Start Given data

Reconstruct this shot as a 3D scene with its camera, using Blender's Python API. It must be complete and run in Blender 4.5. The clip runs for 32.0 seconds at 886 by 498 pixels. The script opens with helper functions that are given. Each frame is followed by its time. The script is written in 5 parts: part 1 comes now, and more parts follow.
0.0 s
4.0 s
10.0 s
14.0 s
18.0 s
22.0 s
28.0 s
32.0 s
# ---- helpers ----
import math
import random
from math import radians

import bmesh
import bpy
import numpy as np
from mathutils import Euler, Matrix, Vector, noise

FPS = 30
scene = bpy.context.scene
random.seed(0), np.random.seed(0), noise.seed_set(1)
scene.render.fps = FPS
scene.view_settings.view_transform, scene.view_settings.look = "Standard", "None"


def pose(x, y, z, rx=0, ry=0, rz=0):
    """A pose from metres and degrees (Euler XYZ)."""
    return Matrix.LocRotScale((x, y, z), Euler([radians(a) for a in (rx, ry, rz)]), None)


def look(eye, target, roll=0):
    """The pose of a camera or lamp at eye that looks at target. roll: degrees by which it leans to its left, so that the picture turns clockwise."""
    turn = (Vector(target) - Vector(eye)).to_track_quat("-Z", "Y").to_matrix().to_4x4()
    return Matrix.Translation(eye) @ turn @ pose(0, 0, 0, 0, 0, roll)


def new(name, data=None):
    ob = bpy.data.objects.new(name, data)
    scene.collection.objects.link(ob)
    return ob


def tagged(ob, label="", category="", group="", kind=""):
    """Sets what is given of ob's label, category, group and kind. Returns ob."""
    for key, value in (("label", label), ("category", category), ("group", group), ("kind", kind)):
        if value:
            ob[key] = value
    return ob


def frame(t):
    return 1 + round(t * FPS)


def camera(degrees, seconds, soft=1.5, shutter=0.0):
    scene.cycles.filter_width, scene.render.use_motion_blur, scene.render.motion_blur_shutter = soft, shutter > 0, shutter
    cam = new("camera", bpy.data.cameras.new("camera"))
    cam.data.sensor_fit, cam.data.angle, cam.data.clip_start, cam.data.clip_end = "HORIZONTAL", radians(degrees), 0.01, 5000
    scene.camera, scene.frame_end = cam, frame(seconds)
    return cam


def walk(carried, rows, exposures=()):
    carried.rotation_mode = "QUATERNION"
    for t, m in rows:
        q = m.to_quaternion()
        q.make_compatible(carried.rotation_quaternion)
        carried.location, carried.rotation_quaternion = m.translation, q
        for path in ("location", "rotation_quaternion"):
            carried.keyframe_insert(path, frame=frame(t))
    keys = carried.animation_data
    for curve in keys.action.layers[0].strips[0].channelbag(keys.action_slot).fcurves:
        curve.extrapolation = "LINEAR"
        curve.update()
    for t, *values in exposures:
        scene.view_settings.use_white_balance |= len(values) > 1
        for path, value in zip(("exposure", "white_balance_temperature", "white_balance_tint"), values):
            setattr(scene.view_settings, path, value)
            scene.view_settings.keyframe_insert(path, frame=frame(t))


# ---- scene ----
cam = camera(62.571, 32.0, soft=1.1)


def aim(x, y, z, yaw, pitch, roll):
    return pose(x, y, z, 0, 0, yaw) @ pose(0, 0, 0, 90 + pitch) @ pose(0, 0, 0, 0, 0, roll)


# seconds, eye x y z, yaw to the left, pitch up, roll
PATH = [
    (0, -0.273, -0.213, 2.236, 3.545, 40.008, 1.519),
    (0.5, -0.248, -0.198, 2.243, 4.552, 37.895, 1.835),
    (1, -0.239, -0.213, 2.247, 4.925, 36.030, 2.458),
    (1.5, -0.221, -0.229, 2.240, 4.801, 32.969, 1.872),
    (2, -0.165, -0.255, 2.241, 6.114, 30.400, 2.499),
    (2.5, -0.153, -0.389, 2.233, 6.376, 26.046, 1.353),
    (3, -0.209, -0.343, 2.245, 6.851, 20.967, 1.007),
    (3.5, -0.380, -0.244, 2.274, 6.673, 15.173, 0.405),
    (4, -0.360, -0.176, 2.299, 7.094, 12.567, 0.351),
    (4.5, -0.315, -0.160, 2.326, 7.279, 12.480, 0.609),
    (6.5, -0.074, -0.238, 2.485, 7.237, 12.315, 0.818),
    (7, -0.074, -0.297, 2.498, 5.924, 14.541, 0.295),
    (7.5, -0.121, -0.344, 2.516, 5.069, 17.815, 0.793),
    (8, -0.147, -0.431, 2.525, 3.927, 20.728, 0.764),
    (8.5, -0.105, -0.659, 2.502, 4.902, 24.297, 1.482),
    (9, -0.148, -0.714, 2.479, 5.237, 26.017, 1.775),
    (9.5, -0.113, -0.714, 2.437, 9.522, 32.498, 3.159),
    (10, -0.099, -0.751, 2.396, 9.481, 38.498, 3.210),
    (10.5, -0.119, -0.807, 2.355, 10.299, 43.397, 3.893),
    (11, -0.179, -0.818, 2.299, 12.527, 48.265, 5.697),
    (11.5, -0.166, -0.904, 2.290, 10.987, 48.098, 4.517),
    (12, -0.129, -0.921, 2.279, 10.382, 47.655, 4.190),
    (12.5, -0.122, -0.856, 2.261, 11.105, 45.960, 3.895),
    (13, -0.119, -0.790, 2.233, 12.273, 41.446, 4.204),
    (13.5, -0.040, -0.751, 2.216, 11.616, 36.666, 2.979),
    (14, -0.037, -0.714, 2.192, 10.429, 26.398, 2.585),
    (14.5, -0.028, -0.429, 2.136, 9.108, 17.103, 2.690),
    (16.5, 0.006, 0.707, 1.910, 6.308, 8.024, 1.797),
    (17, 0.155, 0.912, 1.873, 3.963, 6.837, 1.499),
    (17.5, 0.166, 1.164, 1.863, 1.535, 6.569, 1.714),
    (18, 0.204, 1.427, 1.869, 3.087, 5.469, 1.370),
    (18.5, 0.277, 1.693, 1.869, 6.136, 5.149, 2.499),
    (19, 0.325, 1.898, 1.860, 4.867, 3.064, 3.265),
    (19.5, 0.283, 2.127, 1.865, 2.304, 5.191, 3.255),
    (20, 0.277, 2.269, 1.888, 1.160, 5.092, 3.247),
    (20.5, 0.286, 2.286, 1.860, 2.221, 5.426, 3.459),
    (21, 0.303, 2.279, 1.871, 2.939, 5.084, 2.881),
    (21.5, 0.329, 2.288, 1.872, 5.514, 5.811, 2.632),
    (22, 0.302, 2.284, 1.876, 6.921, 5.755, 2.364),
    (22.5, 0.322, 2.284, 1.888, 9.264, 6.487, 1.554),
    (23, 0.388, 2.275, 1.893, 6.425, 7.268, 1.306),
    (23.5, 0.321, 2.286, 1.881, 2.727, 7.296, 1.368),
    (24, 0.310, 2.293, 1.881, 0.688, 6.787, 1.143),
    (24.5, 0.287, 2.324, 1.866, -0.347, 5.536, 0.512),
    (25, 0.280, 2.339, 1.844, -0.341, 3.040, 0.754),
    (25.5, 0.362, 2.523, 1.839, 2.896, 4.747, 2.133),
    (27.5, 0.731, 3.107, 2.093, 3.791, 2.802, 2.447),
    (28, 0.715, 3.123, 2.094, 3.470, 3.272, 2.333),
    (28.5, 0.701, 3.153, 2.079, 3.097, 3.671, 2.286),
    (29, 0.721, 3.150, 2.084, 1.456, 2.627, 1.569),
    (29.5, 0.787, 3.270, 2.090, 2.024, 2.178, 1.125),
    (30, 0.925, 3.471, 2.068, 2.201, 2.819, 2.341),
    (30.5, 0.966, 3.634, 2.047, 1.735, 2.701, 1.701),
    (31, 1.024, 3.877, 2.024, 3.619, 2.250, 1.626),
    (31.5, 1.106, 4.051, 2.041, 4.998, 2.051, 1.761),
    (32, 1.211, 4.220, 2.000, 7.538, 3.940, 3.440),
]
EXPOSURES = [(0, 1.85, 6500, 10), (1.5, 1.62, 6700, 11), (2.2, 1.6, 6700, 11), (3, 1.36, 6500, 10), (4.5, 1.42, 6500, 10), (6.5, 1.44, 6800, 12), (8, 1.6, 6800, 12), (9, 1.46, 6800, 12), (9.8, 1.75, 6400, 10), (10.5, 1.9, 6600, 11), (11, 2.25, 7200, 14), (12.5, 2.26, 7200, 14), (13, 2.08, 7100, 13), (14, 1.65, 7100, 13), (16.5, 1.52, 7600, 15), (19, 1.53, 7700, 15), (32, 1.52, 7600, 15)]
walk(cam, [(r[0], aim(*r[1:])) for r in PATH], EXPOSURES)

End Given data

__To be done__
Search the data for "scene". Copy every line that has it.

__Expected answer__
Reconstruct this shot as a 3D scene with its camera, using Blender's Python API. It must be complete and run in Blender 4.5. The clip runs for 32.0 seconds at 886 by 498 pixels. The script opens with helper functions that are given. Each frame is followed by its time. The script is written in 5 parts: part 1 comes now, and more parts follow.
scene = bpy.context.scene
scene.render.fps = FPS
scene.view_settings.view_transform, scene.view_settings.look = "Standard", "None"
    scene.collection.objects.link(ob)
    scene.cycles.filter_width, scene.render.use_motion_blur, scene.render.motion_blur_shutter = soft, shutter > 0, shutter
    scene.camera, scene.frame_end = cam, frame(seconds)
        scene.view_settings.use_white_balance |= len(values) > 1
            setattr(scene.view_settings, path, value)
            scene.view_settings.keyframe_insert(path, frame=frame(t))
# ---- scene ----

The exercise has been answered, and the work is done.